As more people play or shop online, some experts have said Singapore should start imposing Goods and Services Tax (GST) on such transactions, since the online market is worth nearly S$5 billion a year. A tax on the digital economy is being considered by many countries, although enforcement could be tricky.
Online games generated almost US$250 million (S$345 million) of revenue in Singapore in 2015. It is forecast to grow by nearly 9 per cent per annum. Much of online services is not taxed, due to the difficulty in tracking such digital transactions, but this could change in the near future, as tax authorities around the world look more closely at such activity.

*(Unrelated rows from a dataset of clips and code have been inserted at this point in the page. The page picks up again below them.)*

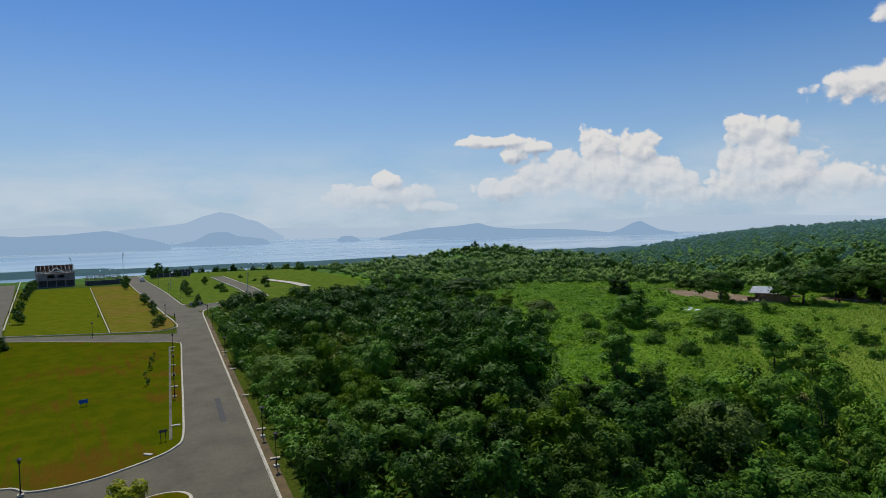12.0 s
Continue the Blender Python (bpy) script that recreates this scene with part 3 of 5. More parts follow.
def thin(rng, points, gap):
    """Of random points, in order, those that keep their gap from the ones before."""
    kept = []
    for p in points:
        g = gap(p) if callable(gap) else gap
        if all((p[0] - q[0]) ** 2 + (p[1] - q[1]) ** 2 > g * g for q in kept):
            kept.append(p)
    return kept


# trees that stand out, by kind, place, size and stretch in height
LANDMARKS = [
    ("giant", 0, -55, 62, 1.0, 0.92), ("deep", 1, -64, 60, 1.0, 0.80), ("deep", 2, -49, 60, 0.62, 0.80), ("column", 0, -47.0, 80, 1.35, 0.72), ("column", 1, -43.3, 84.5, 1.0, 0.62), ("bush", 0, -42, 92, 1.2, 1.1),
    ("fresh", 0, -82, 130, 1.25, 0.82), ("fresh", 2, -87, 134, 0.8, 0.7), ("dark", 0, -140.5, 197, 0.98, 0.86), ("bush", 2, -130, 194, 1.1, 1.1),
    ("dome", 0, -68, 146, 1.0, 1.0), ("bush", 1, -77, 188, 1.0, 1.4), ("bush", 0, -27, 195, 0.6, 1.2),
    ("rain", 0, -103, 206.5, 0.82, 1.12), ("rain", 1, -80, 218.5, 0.98, 1.02), ("rain", 2, -82, 249, 0.80, 1.20), ("rain", 0, -74, 245, 0.86, 1.22), ("rain", 1, -65, 242, 0.98, 1.16), ("rain", 2, -57, 251, 1.12, 1.26), ("rain", 0, -49.5, 244, 1.0, 1.10), ("dark", 1, -69, 253, 0.85, 1.0), ("dark", 0, -45, 244, 0.62, 0.75), ("dark", 2, -60, 249, 0.72, 0.8), ("dark", 1, -53, 247, 0.62, 0.75), ("dark", 0, -79, 251, 0.66, 0.85),
    ("deep", 0, -144, 331, 1.7, 0.95), ("deep", 1, -126, 345, 1.7, 1.0), ("dark", 1, -137, 237, 0.86, 0.70), ("bush", 0, -105.5, 213, 0.8, 1.3),
    ("fresh", 1, -50, 153, 0.72, 0.8), ("fresh", 2, -41, 161, 0.72, 0.8), ("bush", 2, -26.5, 200, 1.4, 0.9), ("bush", 0, -14.4, 182, 1.3, 1.0), ("fresh", 1, 3.8, 198, 0.78, 0.86), ("column", 1, -18.7, 134, 1.0, 0.95),
    ("broad", 0, 6, 149, 1.1, 0.9), ("dark", 2, 19, 191, 1.0, 0.85), ("dull", 1, 31, 152, 1.25, 1.1), ("dark", 2, 55, 222, 1.55, 1.62), ("deep", 1, 62, 228, 1.5, 1.45), ("dark", 1, 48, 216, 1.0, 1.0), ("dull", 0, 76, 238, 1.4, 1.35), ("dull", 1, 86, 240, 1.2, 1.5), ("broad", 2, -44, 125, 0.9, 1.0), ("broad", 4, -38, 128, 0.8, 1.0),
    ("light", 0, -33, 51, 1.0, 0.95), ("light", 1, -30, 55.5, 1.0, 0.9), ("light", 0, -37, 47, 0.85, 0.8), ("light", 1, -150, 135, 0.8, 0.8), ("light", 0, -135, 130, 0.8, 0.8), ("rain", 1, -176, 142, 0.85, 0.7), ("dull", 0, -110, 122, 0.7, 0.8),
    ("dark", 0, -493, 392, 1.1, 1.2), ("dark", 1, -480, 398, 0.9, 1.0), ("dark", 2, -470, 402, 1.0, 1.0), ("broad", 1, -455, 405, 1.1, 1.2), ("dark", 0, -440, 412, 0.9, 1.0), ("rain", 1, -500, 388, 0.7, 1.0),
    ("bush", 1, -96, 150, 0.9, 1.0), ("bush", 2, -108, 165, 0.8, 0.9), ("bush", 0, -58, 132, 0.9, 0.9), ("bush", 1, -35, 150, 0.7, 1.0), ("bush", 2, -20, 168, 0.6, 0.9),
]
for kind, i, x, y, size, up in LANDMARKS:
    plant((kind, i), x, y, size, up=up)


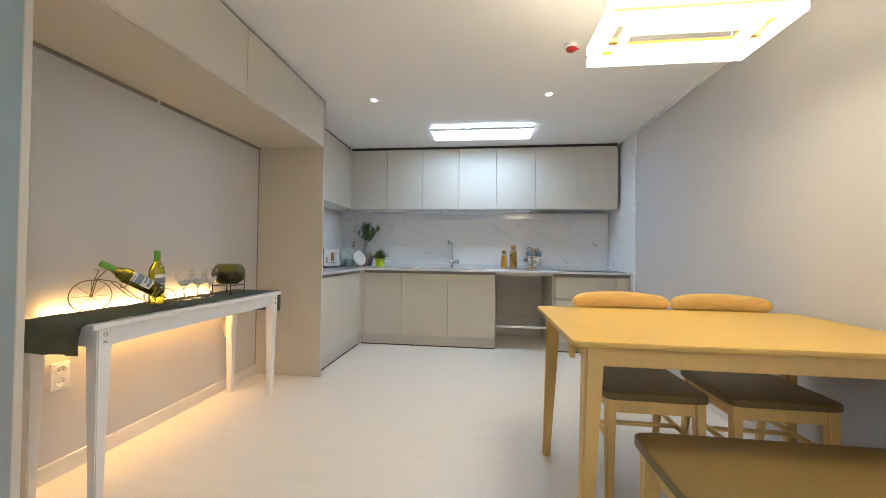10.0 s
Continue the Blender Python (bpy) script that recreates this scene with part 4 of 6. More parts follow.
def mug_tree():
    base = thing("mug_tree", "light wooden mug tree on a rectangular base", "mug tree", (2.514, 5.634, CT + 0.0046), rz=-6)
    part("base", rounded_slab(-0.062, 0.062, -0.112, 0.112, 0, 0.020, 0.006), M_PINE, base)
    part("post", B(-0.014, 0.014, -0.014, 0.014, 0.020, 0.250, bev=0.003), M_PINE, base)
    for z, a, L in ((0.232, 190, 0.066), (0.226, 20, 0.066), (0.135, 200, 0.080), (0.132, 345, 0.085)):
        d = (math.cos(radians(a)), math.sin(radians(a)))
        part("peg", tube([(d[0] * 0.012, d[1] * 0.012, z), (d[0] * L, d[1] * L, z + 0.018)], 0.0062, 10), M_PINE, base)
    for c, ax, up, o, i, lb in (
            ((2.470, 5.608, 1.045), (0.72, -0.66, 0.22), (-0.45, 0.3, 1), M_MUGGREY, M_MUGIN, "grey-blue glazed mug hanging on the mug tree"),
            ((2.560, 5.690, 1.041), (0.85, 0.45, -0.10), (-0.5, 0, 1), M_MUGGREY, M_MUGIN, "grey-blue glazed mug hanging at the back of the mug tree"),
            ((2.442, 5.630, 0.941), (-0.62, -0.78, 0.10), (0.7, 0.2, 1), M_MUGWHITE, M_MUGIN, "cream glazed mug hanging low on the mug tree"),
            ((2.545, 5.598, 0.938), (0.66, 0.72, 0.16), (-0.7, 0.1, 1), M_MUGWHITE, M_MUGWHITE, "white glazed mug hanging with its base showing")):
        ax = Vector(ax).normalized()
        t = thing("mug", lb, "mug", Vector(c) + Vector((0.022, 0, 0)) - ax * 0.043, "mugs on the tree")
        mm = stand_up((0, 0, 0), ax, up)
        mug_mesh(t, mm, o, i, "")
        if o is i:
            st = B(-0.012, 0.008, -0.006, 0.006, 0.0030, 0.0042)
            st.transform(mm)
            part("base_stamp", st, M_SHELF, t, "grey printed stamp")


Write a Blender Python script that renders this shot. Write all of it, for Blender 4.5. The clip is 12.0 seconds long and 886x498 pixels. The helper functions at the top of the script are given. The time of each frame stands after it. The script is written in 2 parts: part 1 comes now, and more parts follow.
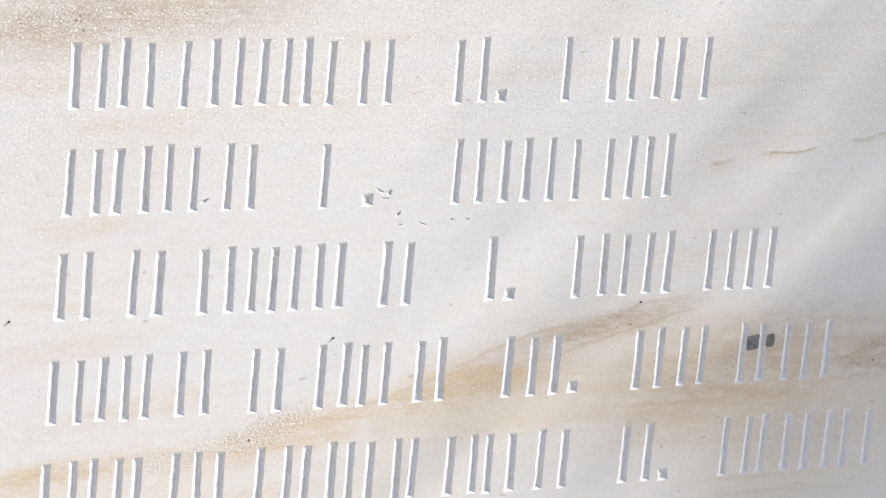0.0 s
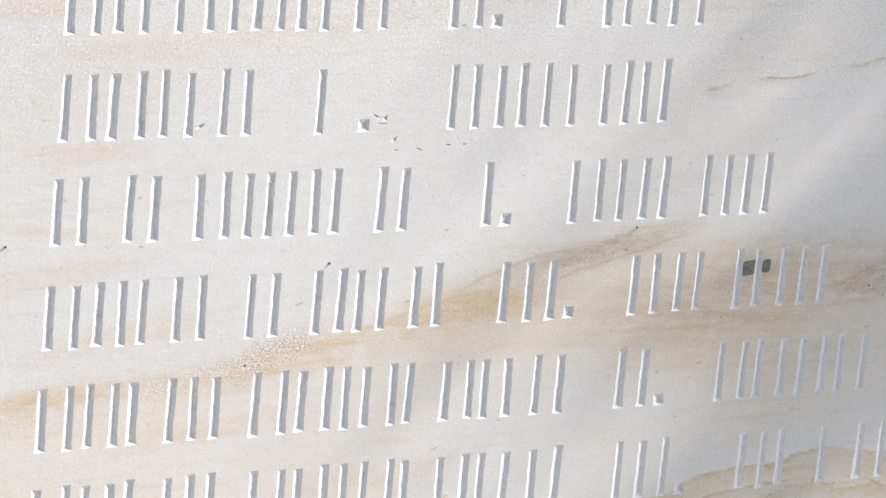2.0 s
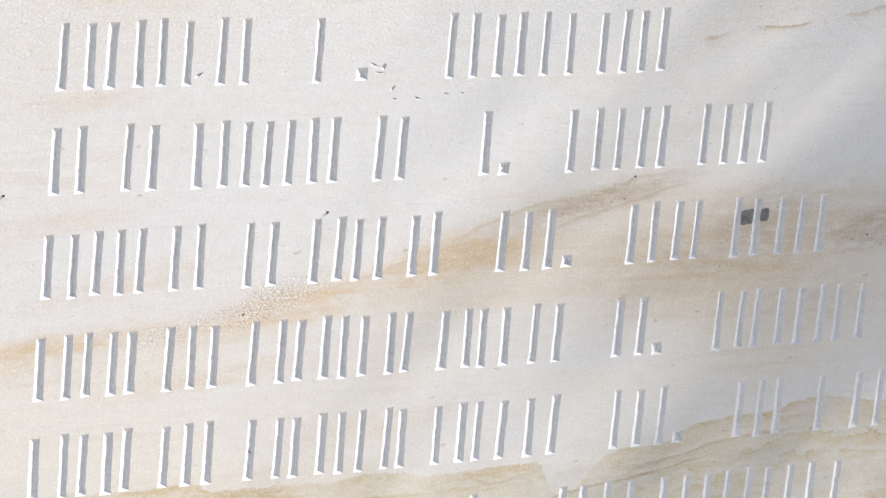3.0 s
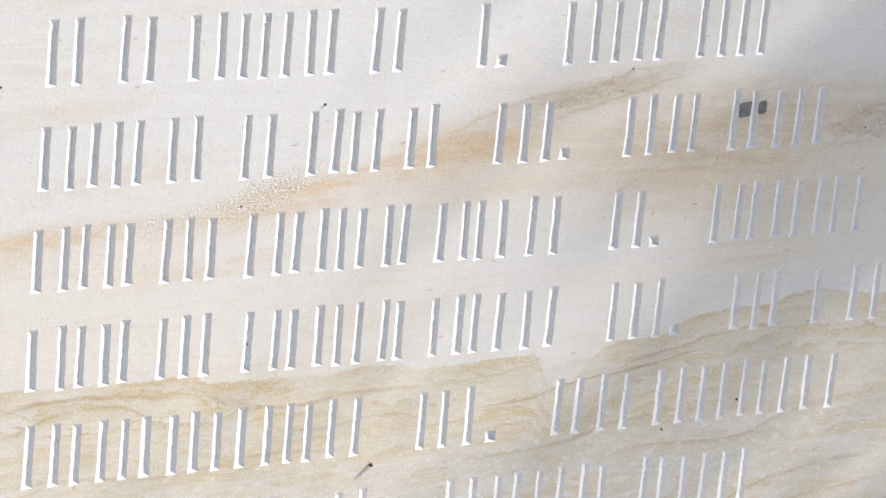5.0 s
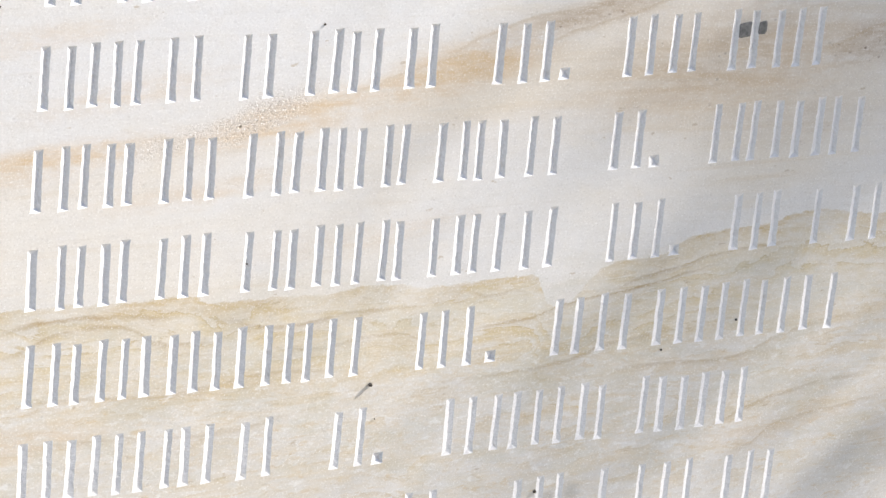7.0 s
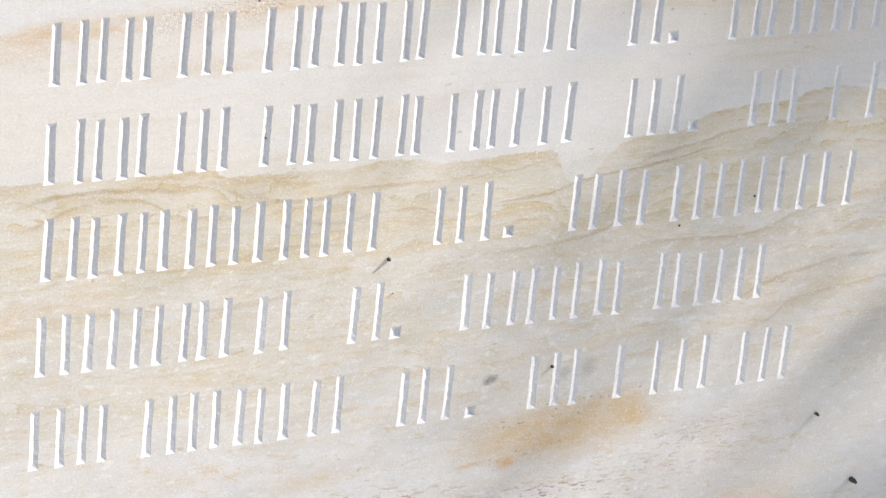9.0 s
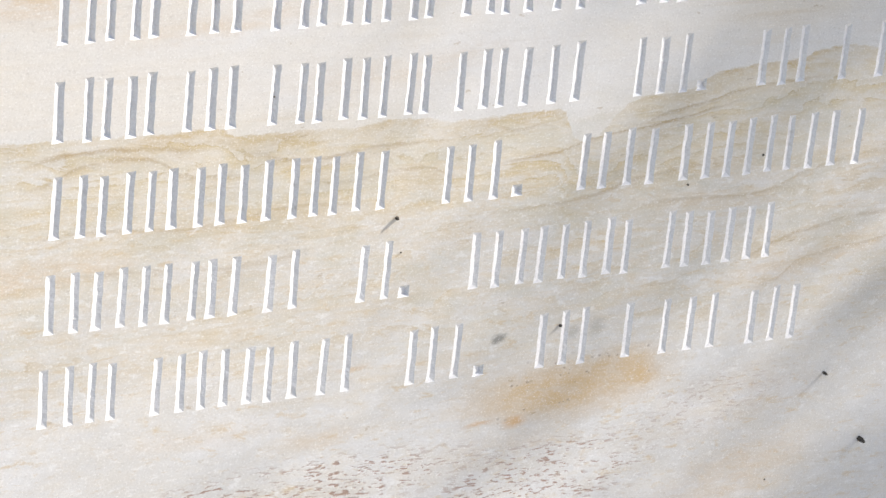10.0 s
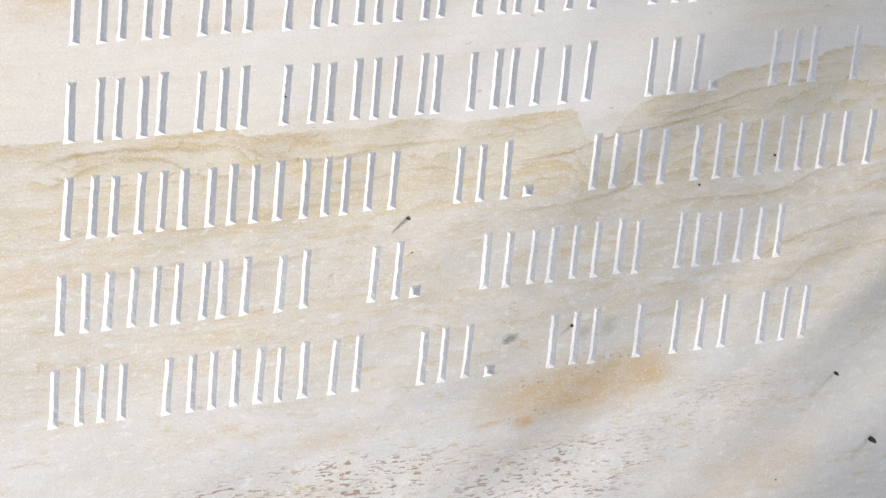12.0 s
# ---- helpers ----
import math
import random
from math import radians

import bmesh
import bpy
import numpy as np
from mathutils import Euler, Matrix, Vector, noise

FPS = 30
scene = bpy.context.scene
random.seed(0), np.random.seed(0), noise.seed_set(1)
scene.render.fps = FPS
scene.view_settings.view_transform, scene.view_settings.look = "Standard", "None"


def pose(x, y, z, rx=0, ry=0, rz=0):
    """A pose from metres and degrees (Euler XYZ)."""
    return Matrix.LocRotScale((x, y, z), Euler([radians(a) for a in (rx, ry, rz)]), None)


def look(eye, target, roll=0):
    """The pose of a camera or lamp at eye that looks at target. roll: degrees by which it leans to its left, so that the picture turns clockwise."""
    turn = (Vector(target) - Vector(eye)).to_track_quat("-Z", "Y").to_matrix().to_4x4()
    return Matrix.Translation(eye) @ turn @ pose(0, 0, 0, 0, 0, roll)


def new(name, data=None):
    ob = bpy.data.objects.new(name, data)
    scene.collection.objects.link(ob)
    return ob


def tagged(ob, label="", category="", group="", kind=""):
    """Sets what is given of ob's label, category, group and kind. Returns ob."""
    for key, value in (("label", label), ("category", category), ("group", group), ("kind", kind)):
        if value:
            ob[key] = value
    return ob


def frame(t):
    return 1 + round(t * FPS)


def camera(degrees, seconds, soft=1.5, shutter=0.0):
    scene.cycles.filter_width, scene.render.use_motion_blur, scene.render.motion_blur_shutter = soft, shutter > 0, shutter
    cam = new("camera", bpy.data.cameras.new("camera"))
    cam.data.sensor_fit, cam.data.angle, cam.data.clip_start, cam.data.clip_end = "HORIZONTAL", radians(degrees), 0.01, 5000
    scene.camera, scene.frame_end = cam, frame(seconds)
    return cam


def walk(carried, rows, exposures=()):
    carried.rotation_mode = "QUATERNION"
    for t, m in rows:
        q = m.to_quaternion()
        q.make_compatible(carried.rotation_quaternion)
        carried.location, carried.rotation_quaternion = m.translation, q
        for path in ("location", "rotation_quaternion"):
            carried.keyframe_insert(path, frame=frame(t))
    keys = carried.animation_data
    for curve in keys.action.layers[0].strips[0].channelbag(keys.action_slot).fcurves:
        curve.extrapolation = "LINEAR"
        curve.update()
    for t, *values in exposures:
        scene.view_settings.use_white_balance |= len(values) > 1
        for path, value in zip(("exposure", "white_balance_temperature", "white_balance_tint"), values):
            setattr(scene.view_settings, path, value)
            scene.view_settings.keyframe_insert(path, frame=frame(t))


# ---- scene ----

Mr Robert Tsang, indirect tax leader at Deloitte Southeast Asia and Asia Pacific, said: “For services, this is a developing and moving target, so across the region, you see more and more governments become specifically concerned (about) online services, particularly with gaming. So Japan and Korea in the last year have issued special rules that require a business that is not in the countries to become a registered taxpayer and account for taxes, if the final customer is actually in those countries.
“So if you have a Japanese individual who is gaming, playing games, and is paying for that service to say a US business, that US business, since Oct 1 last year, is supposed to be accounting for consumption tax on those revenues.
“So these we see as being trends that are gradually growing, right across Asia Pacific. Japan is not the only example. Korea, from Jul 1 last year, started to have similar rules around mobile games. And no doubt here in Singapore, the IRAS (Inland Revenue Authority of Singapore) is looking very carefully at what these other countries are doing.
“Japan and Korea are not on their own, Australia, New Zealand, a couple of other countries, including our neighbours, Malaysia, are looking very carefully at how they should be fashioning their rules.”
Experts said that tax rules are still in relatively nascent stages of development, and there are questions about how they can be effectively enforced.
To make tax collection on Internet sales more effective, experts said Singapore could require large online retailers to collect GST from Singapore residents on its behalf. The Government could also work with delivery firms to track purchases from smaller online retailers.